The term "shadow fleet" refers to vessels that operate outside the mainstream regulated shipping system, typically to evade international sanctions. These ships often carry crude oil from sanctioned states (Iran, Russia, Venezuela) using flag-of-convenience registrations, opaque ownership structures, falsified documentation, and ship-to-ship transfers (STS) at sea. The MV Skylight — a vessel sanctioned by the US Treasury — operated within this grey zone, carrying oil attributed to Iran's export network.
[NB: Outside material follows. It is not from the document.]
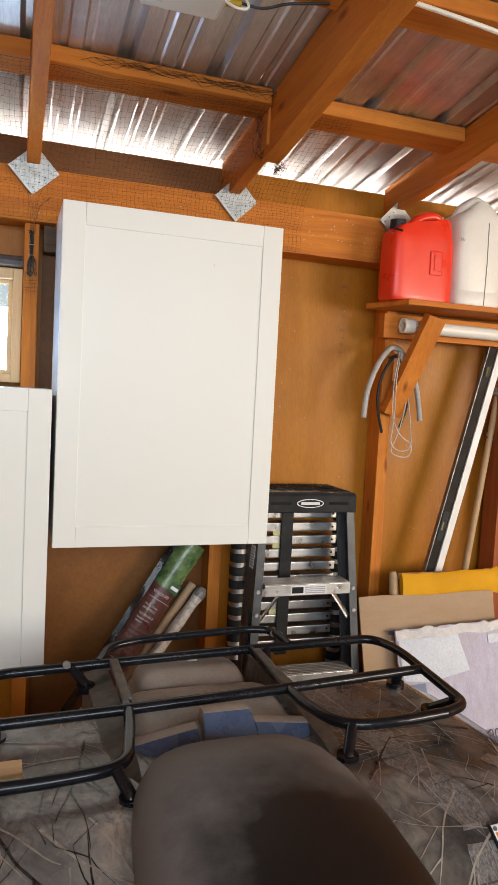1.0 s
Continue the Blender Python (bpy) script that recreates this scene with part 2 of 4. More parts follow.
RACK_DUSTY = surface("dusty_steel", (0.06, 0.05, 0.042), (0.14, 0.115, 0.09), 0.55, scale=25.0, dirt=(0.02, 0.02, 0.02))


def seat_vinyl():
    """Black vinyl, rubbed clean where one sits and dusty towards its rim."""
    m, nt, b, co = start_material("seat_vinyl", 0.5)
    b.inputs["Specular IOR Level"].default_value = 0.35
    raw = nt.nodes.new("ShaderNodeTexCoord").outputs["Object"]
    oval = nt.nodes.new("ShaderNodeMapping")
    oval.inputs["Location"].default_value = (-0.338, -0.52, 0.0)
    oval.inputs["Scale"].default_value = (5.2, 4.5, 0.0)
    nt.links.new(raw, oval.inputs["Vector"])
    far = nt.nodes.new("ShaderNodeVectorMath")
    far.operation = "LENGTH"
    nt.links.new(oval.outputs[0], far.inputs[0])
    blur = nt.nodes.new("ShaderNodeMath")
    nt.links.new(far.outputs["Value"], blur.inputs[0])
    nt.links.new(ranged(nt, noise_of(nt, co, 9.0, 5.0), 0.3, 0.7, -0.22, 0.22), blur.inputs[1])
    dust = ranged(nt, blur.outputs[0], 0.70, 1.30, 0.0, 1.0)
    fine = noise_of(nt, co, 420.0, 3.0)
    colour = mixed(nt, (0.0065, 0.0065, 0.0065), (0.165, 0.158, 0.152), dust)
    colour = mixed(nt, colour, ramp_of(nt, fine, [(0.35, (0.7, 0.7, 0.7)), (0.6, (1.0, 1.0, 1.0))]), 0.5, "MULTIPLY")
    nt.links.new(colour, b.inputs["Base Color"])
    nt.links.new(ranged(nt, dust, 0.0, 1.0, 0.42, 0.68), b.inputs["Roughness"])
    bumped(nt, b, fine, 0.3)
    return m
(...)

Shadow fleet vessels are typically uninsured by mainstream P&I clubs (Protection and Indemnity clubs), meaning their crews operate with minimal safety and compensation safeguards.

  • Shadow fleet size: estimated 600–1,400 vessels globally (Windward/Kpler estimates, 2023–24).
  • Common flags of convenience: Panama, Marshall Islands, Palau, Tuvalu.
  • MV Skylight: sanctioned by US Department of the Treasury; 20 crew (15 Indian, 5 Iranian).
  • Key risk to crew: shadow fleet vessels often lack International Group P&I insurance; crew compensation in accidents is legally complex.
  • India has warned its seafarers not to join sanctioned vessels, but enforcement is difficult when recruitment occurs through foreign manning agents.

Connection to this news: The killing of two Indian seafarers aboard a US-sanctioned vessel underscores the human cost when Indian nationals serve on shadow fleet ships: they are caught in geopolitical crossfire with limited legal protection and uncertain compensation pathways.

Key Facts & Data

  • MV Skylight attack: March 1, 2026, north of Khasab, Oman — 2 Indian crew killed, 3 injured.
  • MV Skylight crew: 20 total (15 Indian, 5 Iranian); all evacuated.
  • Iran confirmed attacks: 21 on merchant ships as of mid-March 2026.
  • Tanker traffic drop: ~70% in the Strait of Hormuz; 150+ ships anchored outside.
  • Indian seafarers in Gulf region: ~23,000; UAE largest host (~12,830).
  • Indian-flagged vessels monitored by government in Persian Gulf: 20 vessels, 540 seafarers.
  • Strait of Hormuz daily oil flow (2024): ~20 million barrels = ~20% of global petroleum consumption.